You see — Gary gets it. It's not about whose religion is most popular, or which religion our country was "founded" on (as the fundies love to incorrectly claim), or your scheduled prayers being voluntary or not. It's a matter of respect, fairness, and comfort. In any environment in which attendance is mandatory — like a public school — the establishment must treat all attendees fairly, with respect paid to each person's rights to believe as they will. A "captive audience" may traditionally be the most receptive — but do you really want the targets of your Jesus-fishing to accept your god only because they have no other alternative? Whatever happened to free will?

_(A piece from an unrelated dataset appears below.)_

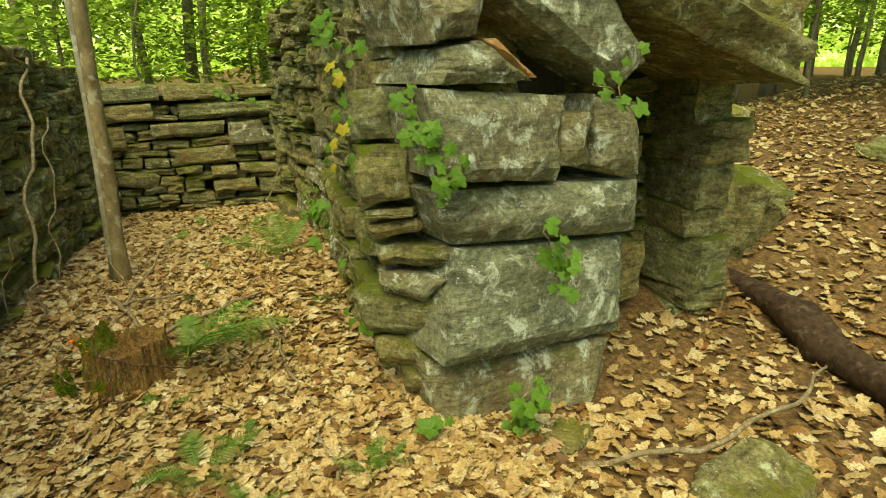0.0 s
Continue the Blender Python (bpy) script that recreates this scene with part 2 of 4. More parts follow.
def ground_z(x, y):
    """The lie of the litter: a low swell through the passage, dropping to its far end and outside."""
    z = np.interp(y, [-6, -1, 0.9, 1.6, 2.4, 3.6, 5, 6.5, 7.6, 9, 30, 70], [0.1, 0.18, 0.28, 0.34, 0.37, 0.40, 0.28, 0.12, -0.02, 0.0, 0.5, 0.9])
    out = np.clip((np.asarray(x) - 0.6) / 1.0, 0, 1) * np.clip((2.0 - np.asarray(y)) / 0.8, 0, 1)
    z = z * (1 - 0.55 * out)
    far = np.clip((np.asarray(x) - 3.0), 0, 40)
    z = z + 0.16 * np.clip(far, 0, 9) - 0.04 * np.clip(far - 9, 0, 40)
    z = z + 0.10 * np.clip(-np.asarray(x) - 0.75, 0, 0.6) * np.clip((4.5 - np.asarray(y)) / 2, 0, 1)
    return z + 0.018 * np.sin(np.asarray(x) * 3.1 + 1) * np.sin(np.asarray(y) * 2.3) + 0.012 * np.sin(np.asarray(x) * 7.3 + np.asarray(y) * 5.1)


# ---- ground ----
gx = np.unique(np.concatenate([np.linspace(-90, -6, 15), np.linspace(-6, 8, 113), np.linspace(8, 90, 16)]))
gy = np.unique(np.concatenate([np.linspace(-60, -4, 12), np.linspace(-4, 14, 145), np.linspace(14, 120, 18)]))
GX, GY = np.meshgrid(gx, gy)
gv = np.stack([GX, GY, ground_z(GX, GY)], -1).reshape(-1, 3)
nx = len(gx)
gf = [(j * nx + i, j * nx + i + 1, (j + 1) * nx + i + 1, (j + 1) * nx + i) for j in range(len(gy) - 1) for i in range(nx - 1)]
tagged(arrays("ground", gv, gf, SOIL, smooth=True), "forest floor of brown leaf mould and soil", "ground", kind="structure")

# ---- walls: cores and stones ----
LEFT_Y = [-2.2, 0.0, 1.0, 7.7]
LEFT_X = [-1.42, -1.42, -1.43, -1.0]
RIGHT_Y = [1.12, 1.8, 2.3, 3.0, 3.6, 4.2, 6.1]
RIGHT_X = [0.62, 0.54, 0.56, 0.69, 0.79, 0.85, 0.79]
BATTER = 0.13


def left_face(u):
    return Vector((np.interp(u, LEFT_Y, LEFT_X), u, 0))


def right_face(u):
    return Vector((np.interp(u, RIGHT_Y, RIGHT_X), u, 0))


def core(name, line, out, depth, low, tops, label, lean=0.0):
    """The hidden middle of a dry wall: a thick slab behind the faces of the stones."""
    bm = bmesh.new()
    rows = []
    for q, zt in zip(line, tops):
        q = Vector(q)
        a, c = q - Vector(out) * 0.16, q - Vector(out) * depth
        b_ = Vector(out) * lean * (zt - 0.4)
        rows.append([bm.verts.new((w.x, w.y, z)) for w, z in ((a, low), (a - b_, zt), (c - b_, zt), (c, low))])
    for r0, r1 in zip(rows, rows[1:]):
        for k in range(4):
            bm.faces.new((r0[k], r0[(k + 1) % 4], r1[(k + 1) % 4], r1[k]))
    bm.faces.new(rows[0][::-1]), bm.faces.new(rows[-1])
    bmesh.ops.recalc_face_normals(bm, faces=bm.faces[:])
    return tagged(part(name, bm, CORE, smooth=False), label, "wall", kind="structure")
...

When Gary found himself the target of overbearing discriminatory behavior, rather than the perpetrator, it all clicked into place. His letter is well-written and well-reasoned (for the most part), all the more so for being shaped by personal experience. If more Christians could see discrimination through the eyes of those who really are being left out of any consideration, maybe they'd all figure it out — just like Gary Christenot did.

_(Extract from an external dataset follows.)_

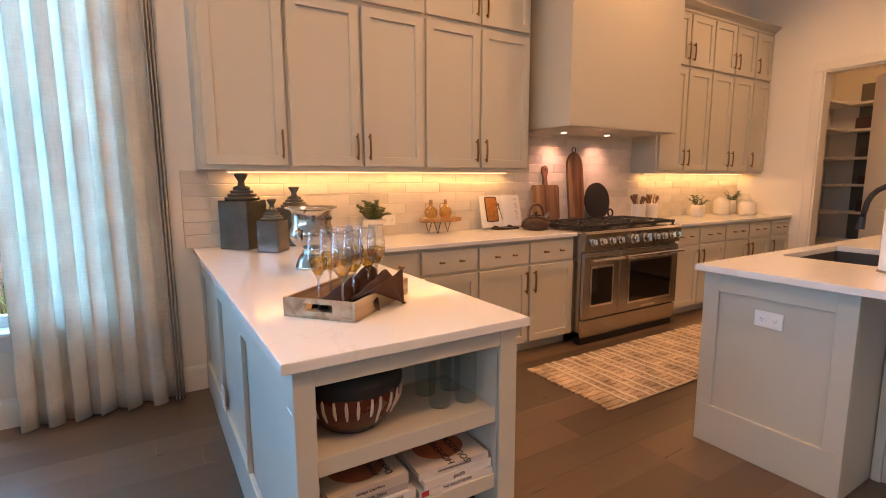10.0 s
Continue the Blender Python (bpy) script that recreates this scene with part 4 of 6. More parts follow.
# ---- things on the counters ----
CT = 0.9155
GLAZE = mat("grey-green glaze", (0.095, 0.086, 0.062), 0.08, var=0.25, scale=9, rvar=0.04, tone=(0.062, 0.055, 0.038))
CREAM = mat("cream ceramic", (0.72, 0.66, 0.57), 0.35, var=0.05, scale=10)
TERRA = mat("dark brown clay", (0.10, 0.021, 0.012), 0.28, var=0.25, scale=14)
CREAMPAINT = mat("cream slip", (0.62, 0.50, 0.40), 0.6, var=0.1, scale=40)
BROWNENAMEL = mat("brown enamel", (0.050, 0.022, 0.012), 0.10, 0.1, var=0.2, scale=8, rvar=0.05)
AMBER = thin_glass("amber glass", (0.90, 0.70, 0.36), 0.03, 0.12, 2.5)
ACACIA = wood("acacia", (0.11, 0.046, 0.021), (0.27, 0.135, 0.062), 0.4, 2.4, 2, spread=0.0)
OLIVE = wood("olive wood", (0.20, 0.09, 0.027), (0.50, 0.28, 0.105), 0.35, 2.5, 1)
LEAF = mat("succulent green", (0.10, 0.115, 0.030), 0.4, var=0.4, scale=30, tone=(0.05, 0.062, 0.016))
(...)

And maybe we'd have a few less dicks to worry about.

— • —
[  Filed under: % Religion  ]

Comments (2)

ed, 2006.05.29 (Mon) 04:38 [Link] »

That's an excellent point. I also remember from that article that the valedictorian made many references to how her faith in the lord jesus helped her get top marks. While of course people have the right to say if they want, I wonder how the crowd would have reacted if instead the speaker had stated her abilities in school came from absolutely rejecting the idea of a deity, and that her faith in science and reason had seen her through. I doubt there would have been as many supportive comments in the conservative press about her being courageous in speaking her mind.

Tom from the Two Percent Company, 2006.06.08 (Thu) 16:43 [Link] »

Well, ed, as you know "speaking your mind" is only a good thing if what's on your mind promotes Jesus. It's the same as how "activist judges" are the ones who rule against theocracy, while those judges who take the same actions in favor of Jesus are "upholding the Constitution."